Why ‘smart’ irrigation? Commercial landscape irrigation systems require the use of an irrigation controller which controls which valve and region of the landscape is irrigated and for how long. Historically these irrigation controllers have been nothing more than just timers; they apply the same amount of water, day in and day out, regardless if it is raining or sunny, summer or winter, the plants are dying or water is overflowing everywhere.  Because it takes time to manually adjust these controllers they are frequently adjusted higher as the landscape suffers from increased heat in the summer and left that way throughout the year.  Consequently, today we have millions of these ‘dumb’ irrigation controllers indiscriminately applying water to sites across the country, whether the landscape needs it or not.  This overwatering is responsible billions of wasted dollars in unnecessary water bills, but that’s just the most obvious expense. Because excess water by definition has to go ‘somewhere’ (usually where one wants it the least), overwatering causes a host of compounded downstream costs; accelerated hardscape wear and damage, soft-scape erosion and slope slippage, structural and plant damage, compliance violations and in times of water restrictions, brand damage to your business when your site is featured on the local news covering ‘water wasters”.  

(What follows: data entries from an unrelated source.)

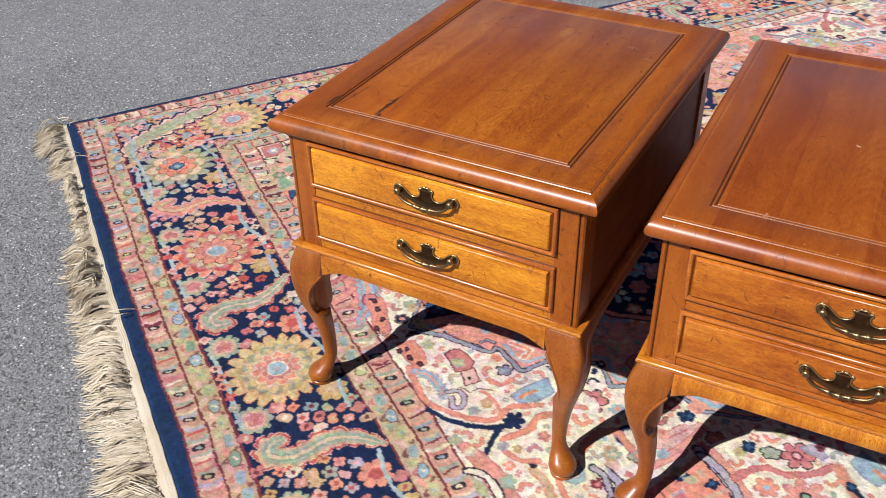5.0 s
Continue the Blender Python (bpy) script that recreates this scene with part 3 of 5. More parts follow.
def shape(pts, col, edge=None, rim=0.004, curved=False):
    """A filled outline, with a drawn edge."""
    p = along(pts + [pts[0]]) if curved else pts + [pts[0]]
    a, b = [q[0] for q in p], [q[1] for q in p]
    w = window(min(a) - rim, max(a) + rim, min(b) - rim, max(b) + rim)
    U, V = WU[w], WV[w]
    inside = np.zeros(U.shape, bool)
    for (x0, y0), (x1, y1) in zip(p, p[1:]):
        if y0 != y1:
            inside ^= ((y0 > V) != (y1 > V)) & (U < (x1 - x0) * (V - y0) / (y1 - y0) + x0)
    fill(w, inside, col)
    if edge:
        r, _ = distance(w, p)
        fill(w, r < rim / 2, edge)


def rosette(cu, cv, rings, turn=0.0, squash=1.0):
    """rings from the outside in: (radius, colour, petals, depth, edge colour)."""
    R = rings[0][0] * 1.25
    w = window(cu - R, cu + R, cv - R, cv + R)
    du, dv = WU[w] - cu, (WV[w] - cv) / squash
    rad, th = np.hypot(du, dv), np.arctan2(dv, du) + turn
    for k, (r, col, petals, depth, edge) in enumerate(rings):
        wave = r * (1 - depth + depth * np.abs(np.cos(petals * th / 2 + k * 0.9)) ** 0.7 * 1.2) if petals else np.full(rad.shape, r)
        if edge:
            fill(w, rad < wave + 0.0035, edge)
        fill(w, rad < wave, col)
        if petals and depth > 0.1:
            fill(w, (rad < wave) & (rad > r * 0.55) & (np.abs(np.cos(petals * th / 2 + k * 0.9)) < 0.10), edge or "brown")


def floret(cu, cv, r, col, heart, kind=0, turn=0.0):
    w = window(cu - r, cu + r, cv - r, cv + r)
    du, dv = WU[w] - cu, WV[w] - cv
    rad, th = np.hypot(du, dv), np.arctan2(dv, du) + (turn if kind % 5 else 0.3 * math.sin(turn))
    n = (4, 5, 2, 4, 4)[kind % 5]
    fill(w, rad < r * (0.62 + 0.40 * np.abs(np.cos(n * th / 2))), col)
    if kind % 5 in (0, 1, 3):
        fill(w, (rad < r * 0.92) & (np.abs(np.cos(n * th / 2)) < 0.16), heart)
    fill(w, rad < r * (0.30 + 0.10 * np.abs(np.sin(n * th / 2))), heart)


def serrated(pts, width, layers, teeth=9, bite=0.3, taper=(0.35, 0.25)):
    """A long curling leaf with a toothed outline; layers of (part of the width, colour) from outside in."""
    p = along(pts, 8)
    a, b = [q[0] for q in p], [q[1] for q in p]
    w = window(min(a) - width, max(a) + width, min(b) - width, max(b) + width)
    r, s = distance(w, p)
    body = (taper[0] + (1 - taper[0]) * np.sin(np.pi * np.clip(s * 0.92 + 0.06, 0, 1)) ** 0.8) * (1 - 0.35 * s)
    saw = 1 - bite * np.abs(((s * teeth) % 1) - 0.3)
    for share, col in layers:
        fill(w, r < width * share * body * (saw if share > 0.7 else 1), col)


def frame_coords():
    """How far in from the rug's edges: along u and v."""
    return np.minimum(WU, RW - WU), np.minimum(WV, RL - WV)


EU, EV = frame_coords()
ALL = (slice(None), slice(None))
# bands, outside in: distance in from the sides, from the fringed ends, colour
fill(ALL, EU > -1, (0.011, 0.030, 0.082))
for du, dv, col in ((0.016, 0.011, "wine"), (0.021, 0.016, (0.50, 0.280, 0.215)), (0.059, 0.055, "wine"), (0.064, 0.060, (0.49, 0.335, 0.225)), (0.100, 0.100, "wine"), (0.106, 0.106, "navy"),
                    (0.313, 0.334, "wine"), (0.317, 0.338, (0.51, 0.360, 0.25)), (0.350, 0.381, "wine"), (0.355, 0.386, (0.53, 0.305, 0.235)), (0.393, 0.430, "wine"), (0.399, 0.435, "ivory"), (0.403, 0.440, "blush")):
    fill(ALL, (EU > du) & (EV > dv), col)


def guard_motifs(at, length, pitch, names, kind, seed):
    """Small figures along a guard band; at(s, w) gives the place s along it, w across (-1 to 1)."""
    r = random.Random(seed)
    n = int(length / pitch)
    pitch = length / n
    for k in range(n):
        s = (k + 0.5) * pitch
        c = names[(k + r.randrange(2)) % len(names)]
        if kind == "bars":
            tint = r.choice(("sage", "pink", "cream", "lilac", "tan", "salmon", "peach", "sage", "rose"))
            stroke([at(s - 0.012, -0.9), at(s - 0.006, 0.0), at(s - 0.011, 0.9)], 0.008, tint)
            stroke([at(s - 0.003, -0.7), at(s + 0.002, 0.0), at(s - 0.001, 0.7)], 0.007 if r.random() < 0.7 else 0.011, c)
            if k % 2:
                stroke([at(s + 0.008, -0.40), at(s + 0.011, 0.20)], 0.0125, "dark", curved=False)
                stroke([at(s + 0.0085, -0.25), at(s + 0.0105, 0.05)], 0.006, r.choice(("sky", "lime", "cream", "sage")), curved=False)
            else:
                stroke([at(s + 0.010, -0.75), at(s + 0.007, 0.75)], 0.005, r.choice(("rose", "red", "cream", "wine")), curved=False)
        else:
            stroke([at(s - pitch / 2, 0.8), at(s - pitch / 4, 0.2), at(s, -0.75), at(s + pitch / 4, 0.2), at(s + pitch / 2, 0.8)], 0.0065, ("brown", "tan", "brown", "rose")[k % 4])
            stroke([at(s - 0.007, 0.30), at(s + 0.007, 0.20)], 0.0225, "brown" if k % 3 == 0 else "tan", curved=False)
            stroke([at(s - 0.007, 0.30), at(s + 0.007, 0.20)], 0.0180, c, curved=False)
            stroke([at(s - 0.004, 0.10), at(s + 0.003, 0.40)], 0.004, ("cream", "teal", "green")[k % 3], curved=False)
            stroke([at(s - pitch / 2 - 0.004, -0.45), at(s - pitch / 2 + 0.004, -0.35)], 0.011, r.choice(("sage", "salmon", "pink", "lime")), curved=False)


def side_u(v_mid, half):
    return lambda s, q: (0.02 + s, v_mid + q * half)


def side_v(u_mid, half):
    return lambda s, q: (u_mid + q * half, 0.02 + s)


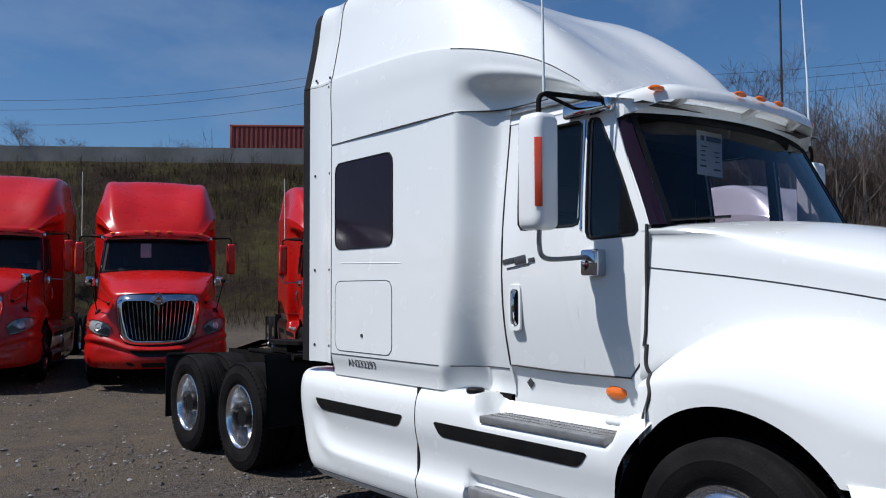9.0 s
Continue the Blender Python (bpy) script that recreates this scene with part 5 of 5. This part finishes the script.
flat("print_panel", -2.2, 0.0, 12.2, 12.95, -0.12, DARKINK, bd)
for x in (-1.6, -1.15, -0.7):
    flat("print_bar", x, x + 0.35, 12.35, 12.75, -0.18, PALE, bd)
for z0, x1 in ((13.5, 3.1), (13.1, 3.2), (12.6, 2.3), (12.3, 3.0)):
    flat("print_bar", 1.6, x1, z0, z0 + 0.25, -0.12, DARKINK, bd)
part("walkway", block((-3.7, -0.9, 11.0), (3.7, 0.3, 11.2), 0.02), CORTEN, board)
part("post", tube([(0.2, 0.2, 0), (0.2, 0.2, 11.2)], 0.42, 12), CORTEN, board)
small = tagged(new("shop_sign"), "white and green shop sign board on posts", "sign")
c = bearing(104.95, 96)
small.matrix_basis = pose(c.x, c.y, 0, 0, 0, -104.5)
GREEN = node_material("printed_green", (0.08, 0.42, 0.30), 0.6)
part("board", block((-2.35, 0, 8.7), (0.2, 0.2, 9.65), 0.02), PAPER, small)
part("board", block((0.22, 0, 8.72), (2.35, 0.2, 9.6), 0.02), GREEN, small)
for x in (-2, 2):
    part("post", tube([(x, 0.1, 0), (x, 0.1, 8.8)], 0.15, 8), CORTEN, small)
tower = tagged(new("gantry_frame"), "open square frame of dark steel posts", "frame")
c = bearing(99.0, 62, (-6.9, 0.9))
tower.matrix_basis = pose(c.x, c.y, 0, 0, 0, -97.2)
for x in (-1.5, 1.5):
    part("post", tube([(x, 0, 0), (x, 0, 10.6)], 0.12, 6), CORTEN, tower)
for z in (6.4, 10.1):
    part("beam", tube([(-1.5, 0, z), (1.5, 0, z + 0.2)], 0.10, 6), CORTEN, tower)
# added wooded backdrop ring, closes the distance and gives the chrome something to reflect
far = []
for k in range(145):
    a = 2 * math.pi * k / 144
    far.append((a, 7 + 3.5 * noise.noise(Vector((math.cos(a) * 6, math.sin(a) * 6, 1))) + 1.6 * noise.noise(Vector((math.cos(a) * 25, math.sin(a) * 25, 4)))))
skyline = part("far_woods", loft([[(260 * math.cos(a), 260 * math.sin(a), -1) for a, h in far], [(260 * math.cos(a), 260 * math.sin(a), h * 0.8) for a, h in far], [(263 * math.cos(a), 263 * math.sin(a), h) for a, h in far]]), mottled("far_woods", (0.055, 0.045, 0.038), (0.10, 0.08, 0.065), 0.05, (0.9, 1.0), fine=0.6), None)
tagged(skyline, "added backdrop ring of brown woods for the chrome to reflect", "woods", kind="stuff")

Thanks to IoT, dumb timer-based systems are now being replaced, by leading companies and municipalities, with advanced cloud-based smart irrigation systems that irrigate based on the controller’s site specific weather. Today’s cloud-based smart irrigation systems are changing the entire world of outdoor water management by saving their users’ sites millions of dollars each year. These new solutions not only automatically eliminate overwatering each and every day as the weather changes but also provide a level of real-time, two-way visibility never before possible.  Now landscape contractors can from anywhere with an internet connection, remotely control hundreds or thousands of controllers and valves and track real-time flow data which can be used to help identify leaks, and system breaks. Site managers can be automatically alerted when a leak occurs or a system issues arises and can remotely test, verify the problem and even shutdown the system before making a trip to the site.  

Water Fact:  As of 2014, Walmart U.S. has deployed and is managing smart irrigation systems at more than 1,000 stores and clubs. These cloud-based management systems include real-time weather and site-specific watering instructions. Over the past five years, we’ve reduced water consumption by an average of nearly 33 percent per site.  

More exciting than the technology is the economics IoT has brought to our commercial landscapes. Typical existing sites have widespread systemic water waste due to the historic blind eye that has ignore water use in general, consequently today’s advanced cloud-based smart irrigation systems can save substantial amount of costs very quickly, often realizing a payback twenty-four months or faster.  The proven results and multiple benefits from these IoT solutions has companies like Walmart to now specify smart irrigation solutions for all their new stores and they are making it a standard item on all retrofit projects.  IoT technology has transformed the lowly irrigation controller into such a smart green technology that Walmart saw fit to highlight their proven irrigation savings in their 2014 Global Responsibility Report proving that IoT can bring visibility and meaningful benefits to even the most neglected of issues; outdoor water use.